#### THE REQUEST:
Extract exactly the run of lines starting at the line that holds "ob[key] = value" and ending at the line that holds "made[o].matrix_parent_inverse = o.matrix_parent_inverse", both included.

#### RECORD EXCERPTS:
■ ■ ■ ■
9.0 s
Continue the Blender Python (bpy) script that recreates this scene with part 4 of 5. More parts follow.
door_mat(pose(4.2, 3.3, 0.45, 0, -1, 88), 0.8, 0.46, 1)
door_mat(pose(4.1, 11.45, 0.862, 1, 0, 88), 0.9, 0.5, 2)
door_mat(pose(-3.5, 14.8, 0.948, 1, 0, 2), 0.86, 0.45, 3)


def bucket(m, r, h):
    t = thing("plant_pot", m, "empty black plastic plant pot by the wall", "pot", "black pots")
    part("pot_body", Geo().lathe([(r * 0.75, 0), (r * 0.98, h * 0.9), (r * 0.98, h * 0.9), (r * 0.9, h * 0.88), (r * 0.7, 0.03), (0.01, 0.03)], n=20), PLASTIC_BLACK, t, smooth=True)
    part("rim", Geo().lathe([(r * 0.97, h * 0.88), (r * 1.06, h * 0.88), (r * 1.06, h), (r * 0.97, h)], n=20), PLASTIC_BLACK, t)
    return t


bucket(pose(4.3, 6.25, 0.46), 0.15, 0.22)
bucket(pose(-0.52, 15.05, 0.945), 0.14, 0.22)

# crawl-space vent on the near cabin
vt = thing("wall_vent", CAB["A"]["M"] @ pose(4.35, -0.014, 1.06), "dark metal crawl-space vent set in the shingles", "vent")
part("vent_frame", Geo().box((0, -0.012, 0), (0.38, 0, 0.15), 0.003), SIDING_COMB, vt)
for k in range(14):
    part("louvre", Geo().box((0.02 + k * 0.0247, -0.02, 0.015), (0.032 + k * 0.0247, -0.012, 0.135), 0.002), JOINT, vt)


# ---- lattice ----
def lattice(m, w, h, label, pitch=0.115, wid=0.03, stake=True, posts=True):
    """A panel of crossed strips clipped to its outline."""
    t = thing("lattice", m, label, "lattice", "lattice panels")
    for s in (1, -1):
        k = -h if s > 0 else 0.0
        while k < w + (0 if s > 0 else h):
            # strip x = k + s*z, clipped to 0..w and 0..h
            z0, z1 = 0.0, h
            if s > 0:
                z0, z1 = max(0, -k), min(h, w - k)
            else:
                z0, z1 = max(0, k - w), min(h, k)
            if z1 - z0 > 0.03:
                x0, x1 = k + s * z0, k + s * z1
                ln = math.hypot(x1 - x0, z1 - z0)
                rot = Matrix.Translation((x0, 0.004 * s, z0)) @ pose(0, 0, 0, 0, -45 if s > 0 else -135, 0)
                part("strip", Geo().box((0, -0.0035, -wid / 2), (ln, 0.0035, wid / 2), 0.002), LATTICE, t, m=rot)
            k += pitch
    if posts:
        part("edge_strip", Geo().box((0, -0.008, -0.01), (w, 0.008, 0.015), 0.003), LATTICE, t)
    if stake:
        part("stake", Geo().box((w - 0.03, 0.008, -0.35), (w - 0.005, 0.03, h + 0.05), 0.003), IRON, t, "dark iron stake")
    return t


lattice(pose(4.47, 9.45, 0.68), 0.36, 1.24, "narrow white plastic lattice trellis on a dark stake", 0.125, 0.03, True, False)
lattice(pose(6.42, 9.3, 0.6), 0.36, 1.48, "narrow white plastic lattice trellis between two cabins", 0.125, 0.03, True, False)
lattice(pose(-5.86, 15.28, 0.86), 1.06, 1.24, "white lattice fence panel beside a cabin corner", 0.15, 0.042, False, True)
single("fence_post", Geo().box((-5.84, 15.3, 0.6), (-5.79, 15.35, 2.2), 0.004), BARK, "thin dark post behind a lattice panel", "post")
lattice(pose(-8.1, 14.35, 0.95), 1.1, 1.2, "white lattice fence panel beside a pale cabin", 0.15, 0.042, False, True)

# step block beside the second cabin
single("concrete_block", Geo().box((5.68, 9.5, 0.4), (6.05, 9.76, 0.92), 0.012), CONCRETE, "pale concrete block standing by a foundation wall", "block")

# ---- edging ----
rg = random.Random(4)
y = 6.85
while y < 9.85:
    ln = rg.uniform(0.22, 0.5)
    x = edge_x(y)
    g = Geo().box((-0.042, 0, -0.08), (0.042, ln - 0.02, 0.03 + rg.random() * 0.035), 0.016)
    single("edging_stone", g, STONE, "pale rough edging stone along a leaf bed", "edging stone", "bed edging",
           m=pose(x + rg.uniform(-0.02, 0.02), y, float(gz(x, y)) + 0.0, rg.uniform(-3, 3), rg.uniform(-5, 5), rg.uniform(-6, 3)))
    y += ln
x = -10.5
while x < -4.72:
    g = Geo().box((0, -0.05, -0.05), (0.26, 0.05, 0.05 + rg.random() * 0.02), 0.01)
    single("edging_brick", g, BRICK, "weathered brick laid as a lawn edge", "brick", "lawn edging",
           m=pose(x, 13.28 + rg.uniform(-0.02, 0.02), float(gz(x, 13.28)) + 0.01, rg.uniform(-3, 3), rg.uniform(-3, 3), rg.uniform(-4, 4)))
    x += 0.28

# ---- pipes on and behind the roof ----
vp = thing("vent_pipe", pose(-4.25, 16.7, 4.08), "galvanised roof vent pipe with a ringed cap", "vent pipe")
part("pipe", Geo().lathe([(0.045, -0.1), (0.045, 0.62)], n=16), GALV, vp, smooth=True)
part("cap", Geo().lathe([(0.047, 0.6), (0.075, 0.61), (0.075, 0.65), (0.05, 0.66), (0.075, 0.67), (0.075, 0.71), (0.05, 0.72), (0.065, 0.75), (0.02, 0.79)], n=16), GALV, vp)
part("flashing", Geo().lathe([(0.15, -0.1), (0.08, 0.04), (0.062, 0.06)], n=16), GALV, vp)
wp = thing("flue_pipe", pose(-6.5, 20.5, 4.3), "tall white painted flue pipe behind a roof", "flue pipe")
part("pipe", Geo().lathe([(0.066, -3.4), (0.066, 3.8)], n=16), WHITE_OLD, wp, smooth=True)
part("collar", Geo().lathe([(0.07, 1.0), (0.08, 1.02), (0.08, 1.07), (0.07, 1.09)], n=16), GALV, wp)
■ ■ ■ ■
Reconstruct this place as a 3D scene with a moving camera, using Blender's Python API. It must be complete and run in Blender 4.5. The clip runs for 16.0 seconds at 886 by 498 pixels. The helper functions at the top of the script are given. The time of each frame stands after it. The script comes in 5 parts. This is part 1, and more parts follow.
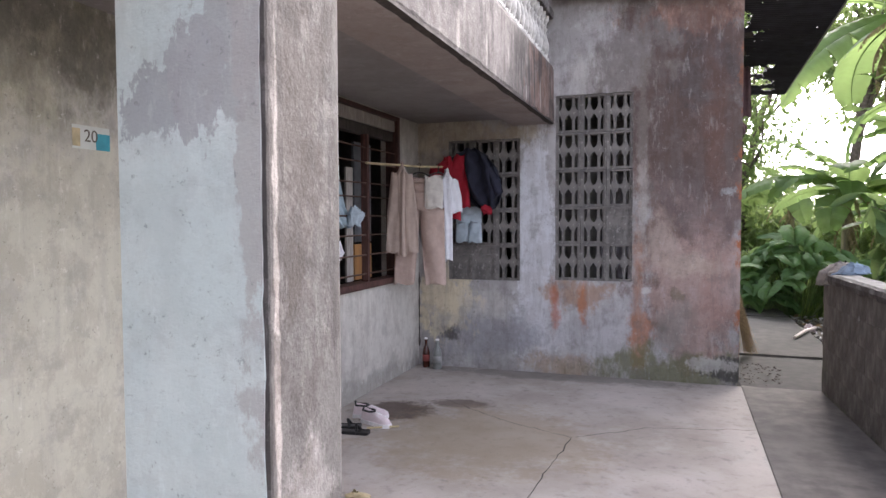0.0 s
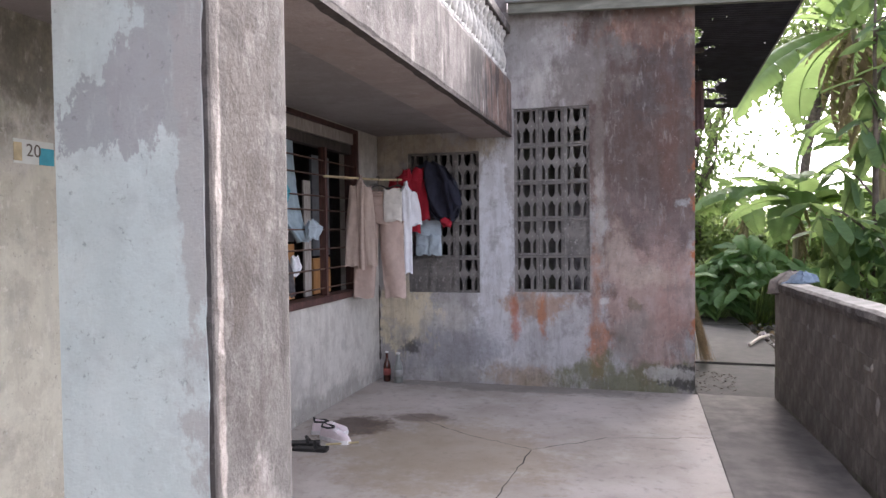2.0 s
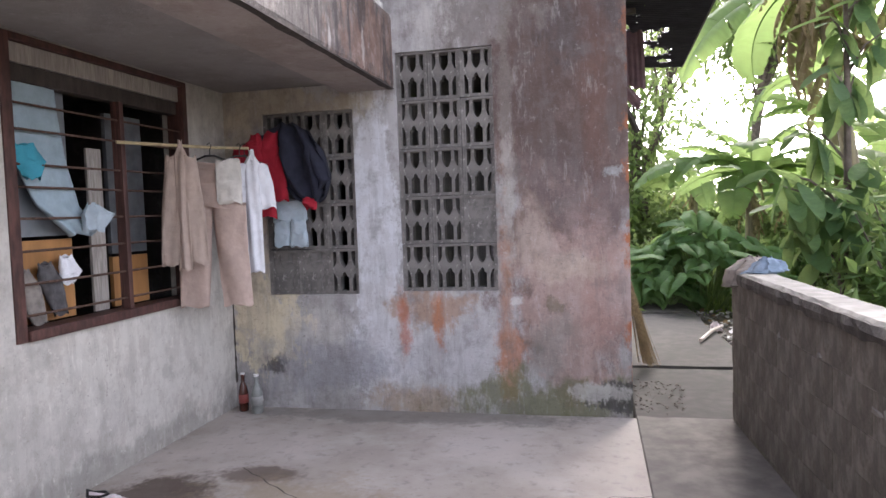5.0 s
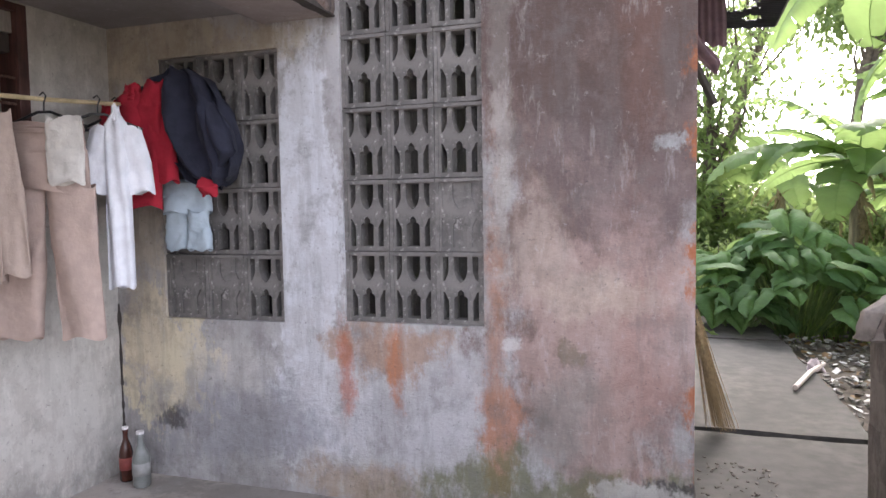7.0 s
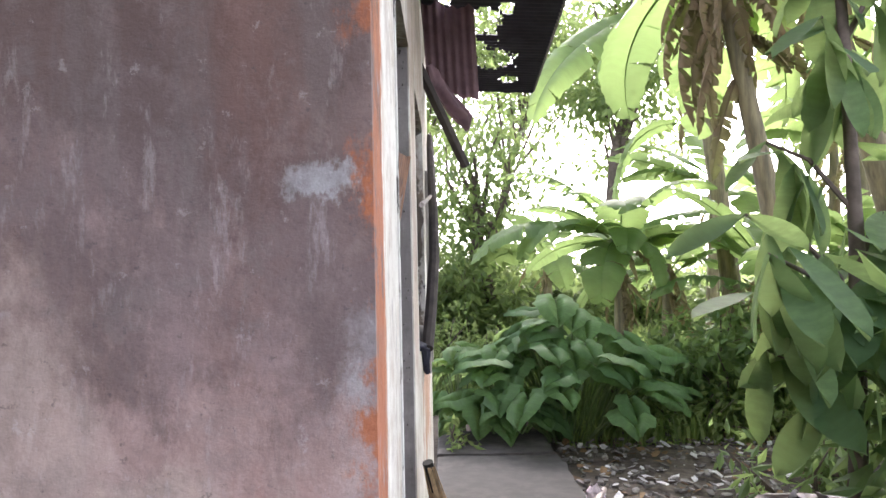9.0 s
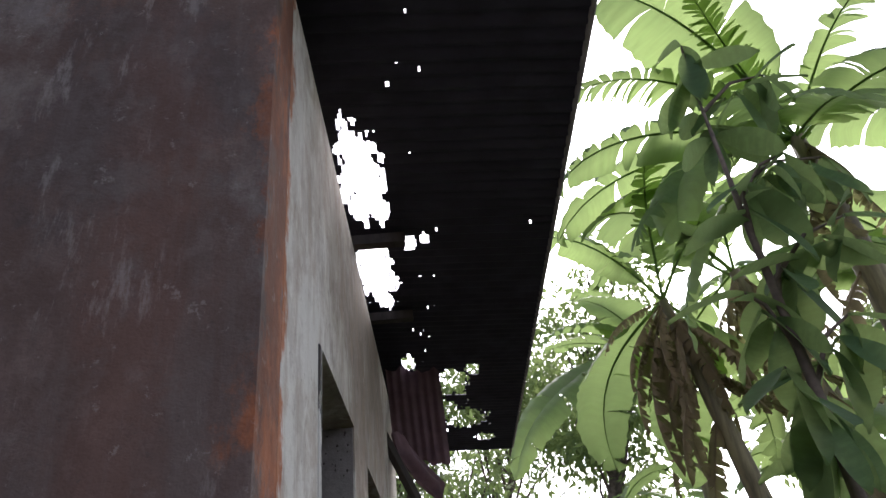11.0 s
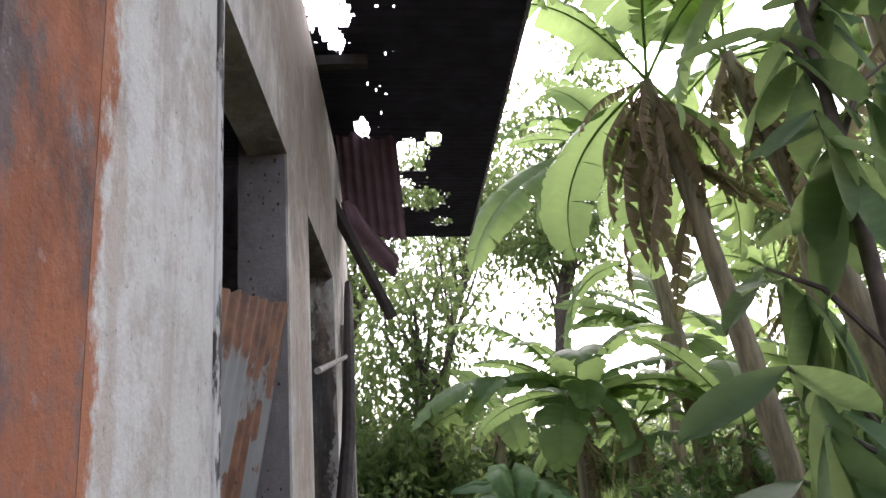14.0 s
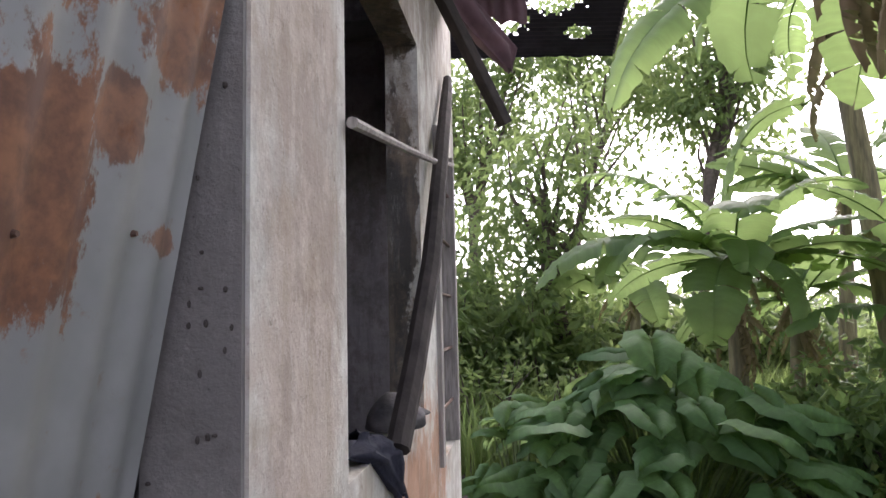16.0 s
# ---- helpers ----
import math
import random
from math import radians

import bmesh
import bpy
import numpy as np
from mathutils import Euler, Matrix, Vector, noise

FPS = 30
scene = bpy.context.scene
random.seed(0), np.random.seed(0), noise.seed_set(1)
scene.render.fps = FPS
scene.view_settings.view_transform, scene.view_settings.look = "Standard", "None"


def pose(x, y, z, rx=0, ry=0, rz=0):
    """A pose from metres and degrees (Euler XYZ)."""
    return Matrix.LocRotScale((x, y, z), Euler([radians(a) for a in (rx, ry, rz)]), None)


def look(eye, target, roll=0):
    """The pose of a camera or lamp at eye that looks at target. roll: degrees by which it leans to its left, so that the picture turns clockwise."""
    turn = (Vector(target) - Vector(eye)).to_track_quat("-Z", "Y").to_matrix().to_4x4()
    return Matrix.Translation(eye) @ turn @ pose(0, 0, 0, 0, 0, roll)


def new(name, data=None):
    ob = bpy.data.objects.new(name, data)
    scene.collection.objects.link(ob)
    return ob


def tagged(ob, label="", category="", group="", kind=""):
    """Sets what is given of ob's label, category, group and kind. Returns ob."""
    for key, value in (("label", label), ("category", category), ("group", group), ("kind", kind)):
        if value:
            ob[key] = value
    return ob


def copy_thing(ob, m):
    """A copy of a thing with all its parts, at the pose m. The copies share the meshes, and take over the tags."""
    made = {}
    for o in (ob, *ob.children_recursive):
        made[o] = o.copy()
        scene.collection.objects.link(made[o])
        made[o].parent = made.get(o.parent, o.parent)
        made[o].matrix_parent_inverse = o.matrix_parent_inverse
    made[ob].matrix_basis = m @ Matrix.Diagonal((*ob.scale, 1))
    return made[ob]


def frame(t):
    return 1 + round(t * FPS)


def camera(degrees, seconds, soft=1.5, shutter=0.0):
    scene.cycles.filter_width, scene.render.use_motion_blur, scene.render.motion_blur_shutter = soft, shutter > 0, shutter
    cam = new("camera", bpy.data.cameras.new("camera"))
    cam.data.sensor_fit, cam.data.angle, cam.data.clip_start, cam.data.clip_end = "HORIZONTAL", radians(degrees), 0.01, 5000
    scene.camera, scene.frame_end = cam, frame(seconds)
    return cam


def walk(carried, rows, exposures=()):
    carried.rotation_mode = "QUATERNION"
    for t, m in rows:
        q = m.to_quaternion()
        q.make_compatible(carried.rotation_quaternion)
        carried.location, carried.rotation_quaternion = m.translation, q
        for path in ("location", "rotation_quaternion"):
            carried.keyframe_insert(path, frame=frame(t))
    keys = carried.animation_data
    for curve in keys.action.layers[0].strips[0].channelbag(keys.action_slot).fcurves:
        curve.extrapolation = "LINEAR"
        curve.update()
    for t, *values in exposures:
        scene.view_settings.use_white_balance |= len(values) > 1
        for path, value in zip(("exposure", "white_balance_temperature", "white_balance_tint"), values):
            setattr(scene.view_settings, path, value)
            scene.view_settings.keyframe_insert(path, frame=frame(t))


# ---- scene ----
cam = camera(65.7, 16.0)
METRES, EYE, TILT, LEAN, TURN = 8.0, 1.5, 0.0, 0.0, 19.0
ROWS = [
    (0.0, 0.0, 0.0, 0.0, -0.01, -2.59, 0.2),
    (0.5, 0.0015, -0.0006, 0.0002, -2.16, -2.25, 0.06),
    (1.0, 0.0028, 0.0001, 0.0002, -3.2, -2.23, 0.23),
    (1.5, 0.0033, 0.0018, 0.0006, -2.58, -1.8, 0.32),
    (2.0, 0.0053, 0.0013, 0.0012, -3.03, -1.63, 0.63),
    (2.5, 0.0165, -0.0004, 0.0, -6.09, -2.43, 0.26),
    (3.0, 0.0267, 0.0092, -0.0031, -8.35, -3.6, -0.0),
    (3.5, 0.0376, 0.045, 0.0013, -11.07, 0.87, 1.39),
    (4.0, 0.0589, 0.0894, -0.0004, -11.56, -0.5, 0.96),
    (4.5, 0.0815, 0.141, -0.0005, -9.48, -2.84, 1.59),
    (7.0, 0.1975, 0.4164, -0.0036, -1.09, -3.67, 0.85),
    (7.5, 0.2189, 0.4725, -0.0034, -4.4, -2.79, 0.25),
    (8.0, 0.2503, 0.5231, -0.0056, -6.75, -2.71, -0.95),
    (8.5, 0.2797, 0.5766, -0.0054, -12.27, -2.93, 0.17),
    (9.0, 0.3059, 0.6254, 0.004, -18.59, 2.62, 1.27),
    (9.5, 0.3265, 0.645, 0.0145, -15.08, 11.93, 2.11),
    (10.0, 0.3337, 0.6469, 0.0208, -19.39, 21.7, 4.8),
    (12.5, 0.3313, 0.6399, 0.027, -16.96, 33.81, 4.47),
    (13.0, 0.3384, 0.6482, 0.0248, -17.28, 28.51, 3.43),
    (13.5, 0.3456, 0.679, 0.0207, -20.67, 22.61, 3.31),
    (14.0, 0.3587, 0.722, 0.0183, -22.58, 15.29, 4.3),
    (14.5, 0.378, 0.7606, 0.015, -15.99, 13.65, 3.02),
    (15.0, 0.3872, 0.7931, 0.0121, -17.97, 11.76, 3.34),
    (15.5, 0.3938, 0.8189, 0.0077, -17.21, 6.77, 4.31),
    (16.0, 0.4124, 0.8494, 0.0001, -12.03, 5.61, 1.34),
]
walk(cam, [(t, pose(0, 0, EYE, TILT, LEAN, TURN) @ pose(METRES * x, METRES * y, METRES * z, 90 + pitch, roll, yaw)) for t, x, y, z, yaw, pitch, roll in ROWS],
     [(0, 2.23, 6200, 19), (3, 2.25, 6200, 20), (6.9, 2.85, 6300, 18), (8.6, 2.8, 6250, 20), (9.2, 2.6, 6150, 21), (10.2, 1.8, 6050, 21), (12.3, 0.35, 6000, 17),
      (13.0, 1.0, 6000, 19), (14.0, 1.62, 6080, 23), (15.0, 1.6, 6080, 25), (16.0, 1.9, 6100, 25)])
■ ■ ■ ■
#### EXERCISE ANSWER:
            ob[key] = value
    return ob


def copy_thing(ob, m):
    """A copy of a thing with all its parts, at the pose m. The copies share the meshes, and take over the tags."""
    made = {}
    for o in (ob, *ob.children_recursive):
        made[o] = o.copy()
        scene.collection.objects.link(made[o])
        made[o].parent = made.get(o.parent, o.parent)
        made[o].matrix_parent_inverse = o.matrix_parent_inverse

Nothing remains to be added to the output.